[START OF Dataset excerpt]

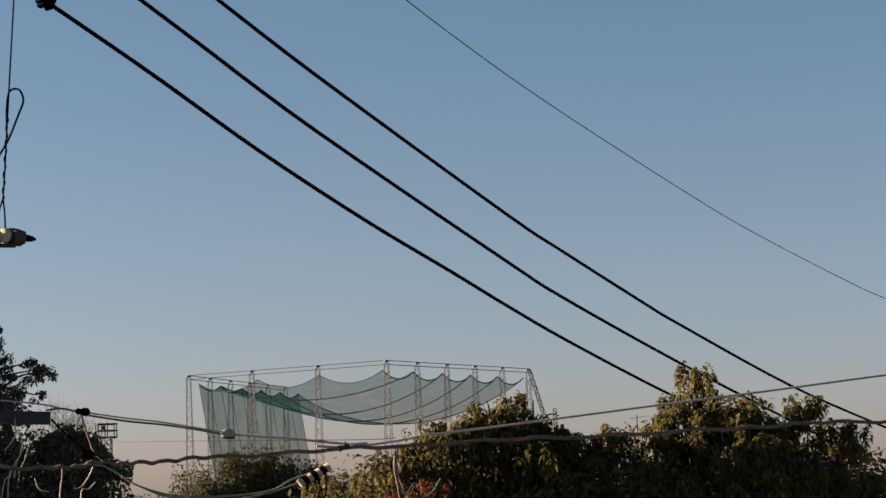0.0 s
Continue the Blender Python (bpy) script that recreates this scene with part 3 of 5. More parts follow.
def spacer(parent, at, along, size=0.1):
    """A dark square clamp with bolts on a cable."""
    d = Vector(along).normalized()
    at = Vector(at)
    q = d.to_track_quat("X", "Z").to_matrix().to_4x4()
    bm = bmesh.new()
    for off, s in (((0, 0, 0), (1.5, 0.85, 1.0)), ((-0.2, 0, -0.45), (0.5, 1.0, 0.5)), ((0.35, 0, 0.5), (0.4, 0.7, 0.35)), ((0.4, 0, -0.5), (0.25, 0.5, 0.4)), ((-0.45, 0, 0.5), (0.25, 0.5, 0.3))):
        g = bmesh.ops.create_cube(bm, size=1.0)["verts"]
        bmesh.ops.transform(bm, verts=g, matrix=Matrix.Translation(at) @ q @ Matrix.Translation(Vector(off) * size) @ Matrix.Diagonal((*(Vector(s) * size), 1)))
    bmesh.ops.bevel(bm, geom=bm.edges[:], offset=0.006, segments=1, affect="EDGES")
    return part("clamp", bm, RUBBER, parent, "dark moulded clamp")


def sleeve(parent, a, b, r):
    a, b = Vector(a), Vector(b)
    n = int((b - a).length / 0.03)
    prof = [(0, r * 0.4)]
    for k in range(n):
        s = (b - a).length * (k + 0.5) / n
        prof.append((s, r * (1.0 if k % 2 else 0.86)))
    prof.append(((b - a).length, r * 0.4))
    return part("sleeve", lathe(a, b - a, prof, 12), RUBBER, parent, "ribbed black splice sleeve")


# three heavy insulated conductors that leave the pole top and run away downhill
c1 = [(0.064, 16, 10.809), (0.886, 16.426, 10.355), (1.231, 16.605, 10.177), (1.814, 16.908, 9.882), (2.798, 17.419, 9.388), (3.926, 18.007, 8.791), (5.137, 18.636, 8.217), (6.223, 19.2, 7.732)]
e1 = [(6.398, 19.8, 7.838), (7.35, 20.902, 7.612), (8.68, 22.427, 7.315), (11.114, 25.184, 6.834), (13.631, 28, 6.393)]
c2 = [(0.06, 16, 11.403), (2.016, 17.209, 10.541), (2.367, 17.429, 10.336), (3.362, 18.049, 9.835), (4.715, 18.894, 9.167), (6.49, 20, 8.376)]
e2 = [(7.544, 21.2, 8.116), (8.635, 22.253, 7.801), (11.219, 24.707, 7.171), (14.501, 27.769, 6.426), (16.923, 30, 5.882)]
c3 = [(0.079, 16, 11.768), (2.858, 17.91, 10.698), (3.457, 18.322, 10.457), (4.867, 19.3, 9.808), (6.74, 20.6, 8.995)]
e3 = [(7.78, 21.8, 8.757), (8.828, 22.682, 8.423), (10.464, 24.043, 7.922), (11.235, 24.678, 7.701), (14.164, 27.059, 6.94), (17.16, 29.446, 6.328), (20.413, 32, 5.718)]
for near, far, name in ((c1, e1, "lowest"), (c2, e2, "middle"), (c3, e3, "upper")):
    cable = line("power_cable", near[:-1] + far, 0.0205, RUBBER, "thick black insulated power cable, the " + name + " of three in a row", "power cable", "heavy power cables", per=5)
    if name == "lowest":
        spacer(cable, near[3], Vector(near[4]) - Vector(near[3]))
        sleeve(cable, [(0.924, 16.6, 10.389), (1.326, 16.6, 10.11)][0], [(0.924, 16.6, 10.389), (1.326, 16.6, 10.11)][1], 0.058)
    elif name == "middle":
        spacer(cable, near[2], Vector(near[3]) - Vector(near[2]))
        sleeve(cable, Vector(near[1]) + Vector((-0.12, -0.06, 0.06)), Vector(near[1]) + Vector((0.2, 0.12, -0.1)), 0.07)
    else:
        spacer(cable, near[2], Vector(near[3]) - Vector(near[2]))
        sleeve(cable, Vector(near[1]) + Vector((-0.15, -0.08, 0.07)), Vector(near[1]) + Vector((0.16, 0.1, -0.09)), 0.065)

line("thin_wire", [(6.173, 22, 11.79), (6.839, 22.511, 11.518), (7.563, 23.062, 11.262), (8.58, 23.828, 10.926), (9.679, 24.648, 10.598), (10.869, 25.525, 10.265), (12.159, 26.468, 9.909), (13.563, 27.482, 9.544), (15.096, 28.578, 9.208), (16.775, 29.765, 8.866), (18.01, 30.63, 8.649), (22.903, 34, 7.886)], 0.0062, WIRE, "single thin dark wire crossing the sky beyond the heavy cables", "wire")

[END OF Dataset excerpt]

Stated exercise: Every line should be retyped exactly, with the pictures omitted.

Completed task:
0.0 s
Continue the Blender Python (bpy) script that recreates this scene with part 3 of 5. More parts follow.
def spacer(parent, at, along, size=0.1):
    """A dark square clamp with bolts on a cable."""
    d = Vector(along).normalized()
    at = Vector(at)
    q = d.to_track_quat("X", "Z").to_matrix().to_4x4()
    bm = bmesh.new()
    for off, s in (((0, 0, 0), (1.5, 0.85, 1.0)), ((-0.2, 0, -0.45), (0.5, 1.0, 0.5)), ((0.35, 0, 0.5), (0.4, 0.7, 0.35)), ((0.4, 0, -0.5), (0.25, 0.5, 0.4)), ((-0.45, 0, 0.5), (0.25, 0.5, 0.3))):
        g = bmesh.ops.create_cube(bm, size=1.0)["verts"]
        bmesh.ops.transform(bm, verts=g, matrix=Matrix.Translation(at) @ q @ Matrix.Translation(Vector(off) * size) @ Matrix.Diagonal((*(Vector(s) * size), 1)))
    bmesh.ops.bevel(bm, geom=bm.edges[:], offset=0.006, segments=1, affect="EDGES")
    return part("clamp", bm, RUBBER, parent, "dark moulded clamp")


def sleeve(parent, a, b, r):
    a, b = Vector(a), Vector(b)
    n = int((b - a).length / 0.03)
    prof = [(0, r * 0.4)]
    for k in range(n):
        s = (b - a).length * (k + 0.5) / n
        prof.append((s, r * (1.0 if k % 2 else 0.86)))
    prof.append(((b - a).length, r * 0.4))
    return part("sleeve", lathe(a, b - a, prof, 12), RUBBER, parent, "ribbed black splice sleeve")


# three heavy insulated conductors that leave the pole top and run away downhill
c1 = [(0.064, 16, 10.809), (0.886, 16.426, 10.355), (1.231, 16.605, 10.177), (1.814, 16.908, 9.882), (2.798, 17.419, 9.388), (3.926, 18.007, 8.791), (5.137, 18.636, 8.217), (6.223, 19.2, 7.732)]
e1 = [(6.398, 19.8, 7.838), (7.35, 20.902, 7.612), (8.68, 22.427, 7.315), (11.114, 25.184, 6.834), (13.631, 28, 6.393)]
c2 = [(0.06, 16, 11.403), (2.016, 17.209, 10.541), (2.367, 17.429, 10.336), (3.362, 18.049, 9.835), (4.715, 18.894, 9.167), (6.49, 20, 8.376)]
e2 = [(7.544, 21.2, 8.116), (8.635, 22.253, 7.801), (11.219, 24.707, 7.171), (14.501, 27.769, 6.426), (16.923, 30, 5.882)]
c3 = [(0.079, 16, 11.768), (2.858, 17.91, 10.698), (3.457, 18.322, 10.457), (4.867, 19.3, 9.808), (6.74, 20.6, 8.995)]
e3 = [(7.78, 21.8, 8.757), (8.828, 22.682, 8.423), (10.464, 24.043, 7.922), (11.235, 24.678, 7.701), (14.164, 27.059, 6.94), (17.16, 29.446, 6.328), (20.413, 32, 5.718)]
for near, far, name in ((c1, e1, "lowest"), (c2, e2, "middle"), (c3, e3, "upper")):
    cable = line("power_cable", near[:-1] + far, 0.0205, RUBBER, "thick black insulated power cable, the " + name + " of three in a row", "power cable", "heavy power cables", per=5)
    if name == "lowest":
        spacer(cable, near[3], Vector(near[4]) - Vector(near[3]))
        sleeve(cable, [(0.924, 16.6, 10.389), (1.326, 16.6, 10.11)][0], [(0.924, 16.6, 10.389), (1.326, 16.6, 10.11)][1], 0.058)
    elif name == "middle":
        spacer(cable, near[2], Vector(near[3]) - Vector(near[2]))
        sleeve(cable, Vector(near[1]) + Vector((-0.12, -0.06, 0.06)), Vector(near[1]) + Vector((0.2, 0.12, -0.1)), 0.07)
    else:
        spacer(cable, near[2], Vector(near[3]) - Vector(near[2]))
        sleeve(cable, Vector(near[1]) + Vector((-0.15, -0.08, 0.07)), Vector(near[1]) + Vector((0.16, 0.1, -0.09)), 0.065)

line("thin_wire", [(6.173, 22, 11.79), (6.839, 22.511, 11.518), (7.563, 23.062, 11.262), (8.58, 23.828, 10.926), (9.679, 24.648, 10.598), (10.869, 25.525, 10.265), (12.159, 26.468, 9.909), (13.563, 27.482, 9.544), (15.096, 28.578, 9.208), (16.775, 29.765, 8.866), (18.01, 30.63, 8.649), (22.903, 34, 7.886)], 0.0062, WIRE, "single thin dark wire crossing the sky beyond the heavy cables", "wire")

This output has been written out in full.